## WHAT YOU SHOULD DO
Retype the whole listing verbatim and keep the pictures out of it.

## COLLECTED MATERIAL

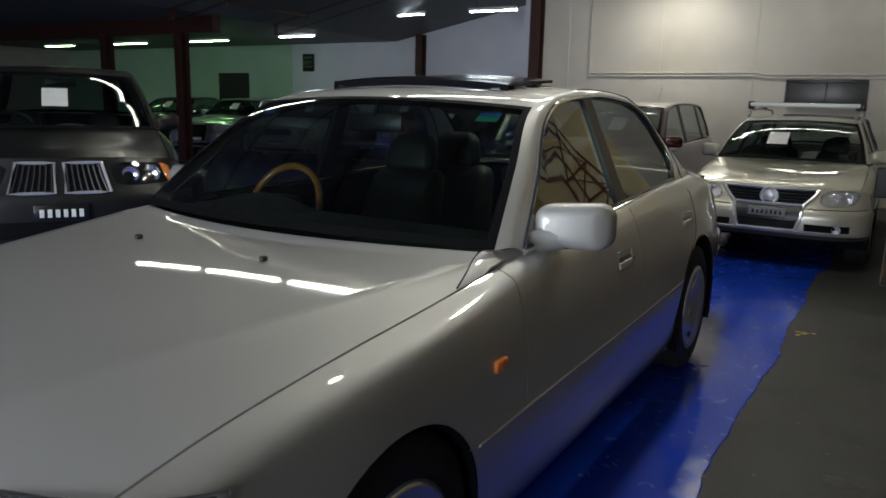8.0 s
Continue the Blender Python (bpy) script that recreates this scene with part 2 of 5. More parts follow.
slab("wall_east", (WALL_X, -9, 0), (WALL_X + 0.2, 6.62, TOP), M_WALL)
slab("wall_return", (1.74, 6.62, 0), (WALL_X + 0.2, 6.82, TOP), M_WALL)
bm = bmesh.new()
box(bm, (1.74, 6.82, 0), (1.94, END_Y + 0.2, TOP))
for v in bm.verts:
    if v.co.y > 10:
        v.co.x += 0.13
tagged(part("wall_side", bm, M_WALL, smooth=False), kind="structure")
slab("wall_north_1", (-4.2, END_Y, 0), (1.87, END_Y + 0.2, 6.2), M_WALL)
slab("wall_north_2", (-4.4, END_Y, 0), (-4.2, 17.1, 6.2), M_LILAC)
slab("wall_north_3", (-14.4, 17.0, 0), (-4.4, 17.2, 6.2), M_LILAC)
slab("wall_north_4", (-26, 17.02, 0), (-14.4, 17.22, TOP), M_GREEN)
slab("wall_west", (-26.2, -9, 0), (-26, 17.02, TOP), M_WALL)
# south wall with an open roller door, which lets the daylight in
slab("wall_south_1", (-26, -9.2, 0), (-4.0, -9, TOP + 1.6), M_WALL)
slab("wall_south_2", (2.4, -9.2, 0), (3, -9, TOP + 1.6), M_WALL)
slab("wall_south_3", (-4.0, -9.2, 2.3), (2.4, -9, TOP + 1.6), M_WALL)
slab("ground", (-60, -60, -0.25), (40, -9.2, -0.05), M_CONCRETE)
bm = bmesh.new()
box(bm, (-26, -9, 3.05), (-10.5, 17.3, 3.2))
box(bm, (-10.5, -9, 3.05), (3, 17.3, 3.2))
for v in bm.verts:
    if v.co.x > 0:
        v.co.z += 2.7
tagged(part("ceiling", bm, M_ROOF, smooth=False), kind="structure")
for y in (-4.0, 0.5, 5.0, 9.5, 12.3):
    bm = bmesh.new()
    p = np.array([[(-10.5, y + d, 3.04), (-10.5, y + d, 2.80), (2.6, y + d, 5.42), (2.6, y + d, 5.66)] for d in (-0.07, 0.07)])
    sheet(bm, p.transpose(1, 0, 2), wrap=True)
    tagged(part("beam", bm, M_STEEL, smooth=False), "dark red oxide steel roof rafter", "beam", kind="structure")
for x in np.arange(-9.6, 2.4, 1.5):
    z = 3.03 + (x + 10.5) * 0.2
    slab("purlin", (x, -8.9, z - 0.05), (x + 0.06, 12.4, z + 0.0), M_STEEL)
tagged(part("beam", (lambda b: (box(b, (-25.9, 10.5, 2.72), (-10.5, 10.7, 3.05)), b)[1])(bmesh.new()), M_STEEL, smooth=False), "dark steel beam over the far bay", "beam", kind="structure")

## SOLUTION
8.0 s
Continue the Blender Python (bpy) script that recreates this scene with part 2 of 5. More parts follow.
slab("wall_east", (WALL_X, -9, 0), (WALL_X + 0.2, 6.62, TOP), M_WALL)
slab("wall_return", (1.74, 6.62, 0), (WALL_X + 0.2, 6.82, TOP), M_WALL)
bm = bmesh.new()
box(bm, (1.74, 6.82, 0), (1.94, END_Y + 0.2, TOP))
for v in bm.verts:
    if v.co.y > 10:
        v.co.x += 0.13
tagged(part("wall_side", bm, M_WALL, smooth=False), kind="structure")
slab("wall_north_1", (-4.2, END_Y, 0), (1.87, END_Y + 0.2, 6.2), M_WALL)
slab("wall_north_2", (-4.4, END_Y, 0), (-4.2, 17.1, 6.2), M_LILAC)
slab("wall_north_3", (-14.4, 17.0, 0), (-4.4, 17.2, 6.2), M_LILAC)
slab("wall_north_4", (-26, 17.02, 0), (-14.4, 17.22, TOP), M_GREEN)
slab("wall_west", (-26.2, -9, 0), (-26, 17.02, TOP), M_WALL)
# south wall with an open roller door, which lets the daylight in
slab("wall_south_1", (-26, -9.2, 0), (-4.0, -9, TOP + 1.6), M_WALL)
slab("wall_south_2", (2.4, -9.2, 0), (3, -9, TOP + 1.6), M_WALL)
slab("wall_south_3", (-4.0, -9.2, 2.3), (2.4, -9, TOP + 1.6), M_WALL)
slab("ground", (-60, -60, -0.25), (40, -9.2, -0.05), M_CONCRETE)
bm = bmesh.new()
box(bm, (-26, -9, 3.05), (-10.5, 17.3, 3.2))
box(bm, (-10.5, -9, 3.05), (3, 17.3, 3.2))
for v in bm.verts:
    if v.co.x > 0:
        v.co.z += 2.7
tagged(part("ceiling", bm, M_ROOF, smooth=False), kind="structure")
for y in (-4.0, 0.5, 5.0, 9.5, 12.3):
    bm = bmesh.new()
    p = np.array([[(-10.5, y + d, 3.04), (-10.5, y + d, 2.80), (2.6, y + d, 5.42), (2.6, y + d, 5.66)] for d in (-0.07, 0.07)])
    sheet(bm, p.transpose(1, 0, 2), wrap=True)
    tagged(part("beam", bm, M_STEEL, smooth=False), "dark red oxide steel roof rafter", "beam", kind="structure")
for x in np.arange(-9.6, 2.4, 1.5):
    z = 3.03 + (x + 10.5) * 0.2
    slab("purlin", (x, -8.9, z - 0.05), (x + 0.06, 12.4, z + 0.0), M_STEEL)
tagged(part("beam", (lambda b: (box(b, (-25.9, 10.5, 2.72), (-10.5, 10.7, 3.05)), b)[1])(bmesh.new()), M_STEEL, smooth=False), "dark steel beam over the far bay", "beam", kind="structure")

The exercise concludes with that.